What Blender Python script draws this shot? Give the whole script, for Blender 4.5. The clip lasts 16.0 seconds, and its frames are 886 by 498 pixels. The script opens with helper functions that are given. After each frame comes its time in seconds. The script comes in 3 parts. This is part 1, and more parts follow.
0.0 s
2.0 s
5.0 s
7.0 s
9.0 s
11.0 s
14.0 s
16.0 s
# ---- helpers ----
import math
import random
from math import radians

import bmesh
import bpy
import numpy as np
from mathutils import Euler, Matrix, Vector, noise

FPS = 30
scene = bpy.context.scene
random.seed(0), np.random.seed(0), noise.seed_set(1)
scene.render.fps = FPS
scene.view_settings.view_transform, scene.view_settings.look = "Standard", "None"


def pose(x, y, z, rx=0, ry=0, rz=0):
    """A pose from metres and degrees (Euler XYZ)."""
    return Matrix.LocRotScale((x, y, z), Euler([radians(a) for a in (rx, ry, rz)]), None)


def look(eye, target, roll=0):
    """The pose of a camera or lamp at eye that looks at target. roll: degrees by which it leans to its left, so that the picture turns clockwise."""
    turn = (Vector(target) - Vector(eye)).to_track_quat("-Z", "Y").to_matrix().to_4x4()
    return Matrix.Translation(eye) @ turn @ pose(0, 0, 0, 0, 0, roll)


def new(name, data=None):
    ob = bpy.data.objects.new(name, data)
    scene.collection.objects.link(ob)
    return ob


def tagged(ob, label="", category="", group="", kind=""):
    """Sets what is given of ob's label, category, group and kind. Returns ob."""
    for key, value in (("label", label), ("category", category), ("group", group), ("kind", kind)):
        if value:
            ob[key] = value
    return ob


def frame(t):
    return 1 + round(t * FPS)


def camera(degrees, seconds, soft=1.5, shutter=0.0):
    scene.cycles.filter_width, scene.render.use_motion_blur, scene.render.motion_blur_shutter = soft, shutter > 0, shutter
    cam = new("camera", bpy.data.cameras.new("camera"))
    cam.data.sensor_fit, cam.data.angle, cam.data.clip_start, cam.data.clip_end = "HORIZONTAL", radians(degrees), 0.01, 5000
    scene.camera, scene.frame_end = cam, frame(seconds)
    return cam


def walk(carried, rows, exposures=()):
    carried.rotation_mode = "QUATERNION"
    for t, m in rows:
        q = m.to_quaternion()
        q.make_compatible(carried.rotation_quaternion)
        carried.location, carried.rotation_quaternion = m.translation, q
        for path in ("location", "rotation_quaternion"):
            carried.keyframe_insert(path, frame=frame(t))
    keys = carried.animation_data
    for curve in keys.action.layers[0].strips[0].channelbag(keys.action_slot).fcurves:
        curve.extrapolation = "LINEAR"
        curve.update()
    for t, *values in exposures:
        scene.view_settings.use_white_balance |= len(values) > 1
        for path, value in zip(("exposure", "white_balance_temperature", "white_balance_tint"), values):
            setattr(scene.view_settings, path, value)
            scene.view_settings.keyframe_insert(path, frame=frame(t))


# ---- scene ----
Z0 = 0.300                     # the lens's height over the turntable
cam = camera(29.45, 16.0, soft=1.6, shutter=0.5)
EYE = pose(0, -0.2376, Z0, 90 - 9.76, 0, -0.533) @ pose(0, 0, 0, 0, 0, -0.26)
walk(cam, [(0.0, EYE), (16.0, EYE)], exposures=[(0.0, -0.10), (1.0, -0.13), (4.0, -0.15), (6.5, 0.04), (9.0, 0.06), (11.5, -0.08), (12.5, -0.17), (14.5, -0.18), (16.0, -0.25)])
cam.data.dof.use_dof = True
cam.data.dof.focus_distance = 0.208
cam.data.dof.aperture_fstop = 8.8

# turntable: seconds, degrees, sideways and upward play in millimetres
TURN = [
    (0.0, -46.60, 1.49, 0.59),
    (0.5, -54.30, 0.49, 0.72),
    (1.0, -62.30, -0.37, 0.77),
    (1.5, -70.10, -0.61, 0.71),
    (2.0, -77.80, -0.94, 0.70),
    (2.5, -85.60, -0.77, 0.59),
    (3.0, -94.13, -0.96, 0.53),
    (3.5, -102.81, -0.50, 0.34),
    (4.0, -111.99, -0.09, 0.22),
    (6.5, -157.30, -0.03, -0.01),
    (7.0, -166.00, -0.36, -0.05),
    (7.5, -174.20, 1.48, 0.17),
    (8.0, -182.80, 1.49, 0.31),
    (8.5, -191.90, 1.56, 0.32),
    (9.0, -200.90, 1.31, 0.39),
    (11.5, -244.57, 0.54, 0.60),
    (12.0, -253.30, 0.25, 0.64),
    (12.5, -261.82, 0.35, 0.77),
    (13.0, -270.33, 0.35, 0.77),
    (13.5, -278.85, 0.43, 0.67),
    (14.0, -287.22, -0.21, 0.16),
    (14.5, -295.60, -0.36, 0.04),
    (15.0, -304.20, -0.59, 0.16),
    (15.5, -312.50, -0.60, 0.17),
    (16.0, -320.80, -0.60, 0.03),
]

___

* [WHAT THE EXERCISE ASKS]:
Set down the listing in full, keeping every word exactly as it is.

* [SOLUTION TO THIS EXERCISE]:
What Blender Python script draws this shot? Give the whole script, for Blender 4.5. The clip lasts 16.0 seconds, and its frames are 886 by 498 pixels. The script opens with helper functions that are given. After each frame comes its time in seconds. The script comes in 3 parts. This is part 1, and more parts follow.
0.0 s
2.0 s
5.0 s
7.0 s
9.0 s
11.0 s
14.0 s
16.0 s
# ---- helpers ----
import math
import random
from math import radians

import bmesh
import bpy
import numpy as np
from mathutils import Euler, Matrix, Vector, noise

FPS = 30
scene = bpy.context.scene
random.seed(0), np.random.seed(0), noise.seed_set(1)
scene.render.fps = FPS
scene.view_settings.view_transform, scene.view_settings.look = "Standard", "None"


def pose(x, y, z, rx=0, ry=0, rz=0):
    """A pose from metres and degrees (Euler XYZ)."""
    return Matrix.LocRotScale((x, y, z), Euler([radians(a) for a in (rx, ry, rz)]), None)


def look(eye, target, roll=0):
    """The pose of a camera or lamp at eye that looks at target. roll: degrees by which it leans to its left, so that the picture turns clockwise."""
    turn = (Vector(target) - Vector(eye)).to_track_quat("-Z", "Y").to_matrix().to_4x4()
    return Matrix.Translation(eye) @ turn @ pose(0, 0, 0, 0, 0, roll)


def new(name, data=None):
    ob = bpy.data.objects.new(name, data)
    scene.collection.objects.link(ob)
    return ob


def tagged(ob, label="", category="", group="", kind=""):
    """Sets what is given of ob's label, category, group and kind. Returns ob."""
    for key, value in (("label", label), ("category", category), ("group", group), ("kind", kind)):
        if value:
            ob[key] = value
    return ob


def frame(t):
    return 1 + round(t * FPS)


def camera(degrees, seconds, soft=1.5, shutter=0.0):
    scene.cycles.filter_width, scene.render.use_motion_blur, scene.render.motion_blur_shutter = soft, shutter > 0, shutter
    cam = new("camera", bpy.data.cameras.new("camera"))
    cam.data.sensor_fit, cam.data.angle, cam.data.clip_start, cam.data.clip_end = "HORIZONTAL", radians(degrees), 0.01, 5000
    scene.camera, scene.frame_end = cam, frame(seconds)
    return cam


def walk(carried, rows, exposures=()):
    carried.rotation_mode = "QUATERNION"
    for t, m in rows:
        q = m.to_quaternion()
        q.make_compatible(carried.rotation_quaternion)
        carried.location, carried.rotation_quaternion = m.translation, q
        for path in ("location", "rotation_quaternion"):
            carried.keyframe_insert(path, frame=frame(t))
    keys = carried.animation_data
    for curve in keys.action.layers[0].strips[0].channelbag(keys.action_slot).fcurves:
        curve.extrapolation = "LINEAR"
        curve.update()
    for t, *values in exposures:
        scene.view_settings.use_white_balance |= len(values) > 1
        for path, value in zip(("exposure", "white_balance_temperature", "white_balance_tint"), values):
            setattr(scene.view_settings, path, value)
            scene.view_settings.keyframe_insert(path, frame=frame(t))


# ---- scene ----
Z0 = 0.300                     # the lens's height over the turntable
cam = camera(29.45, 16.0, soft=1.6, shutter=0.5)
EYE = pose(0, -0.2376, Z0, 90 - 9.76, 0, -0.533) @ pose(0, 0, 0, 0, 0, -0.26)
walk(cam, [(0.0, EYE), (16.0, EYE)], exposures=[(0.0, -0.10), (1.0, -0.13), (4.0, -0.15), (6.5, 0.04), (9.0, 0.06), (11.5, -0.08), (12.5, -0.17), (14.5, -0.18), (16.0, -0.25)])
cam.data.dof.use_dof = True
cam.data.dof.focus_distance = 0.208
cam.data.dof.aperture_fstop = 8.8

# turntable: seconds, degrees, sideways and upward play in millimetres
TURN = [
    (0.0, -46.60, 1.49, 0.59),
    (0.5, -54.30, 0.49, 0.72),
    (1.0, -62.30, -0.37, 0.77),
    (1.5, -70.10, -0.61, 0.71),
    (2.0, -77.80, -0.94, 0.70),
    (2.5, -85.60, -0.77, 0.59),
    (3.0, -94.13, -0.96, 0.53),
    (3.5, -102.81, -0.50, 0.34),
    (4.0, -111.99, -0.09, 0.22),
    (6.5, -157.30, -0.03, -0.01),
    (7.0, -166.00, -0.36, -0.05),
    (7.5, -174.20, 1.48, 0.17),
    (8.0, -182.80, 1.49, 0.31),
    (8.5, -191.90, 1.56, 0.32),
    (9.0, -200.90, 1.31, 0.39),
    (11.5, -244.57, 0.54, 0.60),
    (12.0, -253.30, 0.25, 0.64),
    (12.5, -261.82, 0.35, 0.77),
    (13.0, -270.33, 0.35, 0.77),
    (13.5, -278.85, 0.43, 0.67),
    (14.0, -287.22, -0.21, 0.16),
    (14.5, -295.60, -0.36, 0.04),
    (15.0, -304.20, -0.59, 0.16),
    (15.5, -312.50, -0.60, 0.17),
    (16.0, -320.80, -0.60, 0.03),
]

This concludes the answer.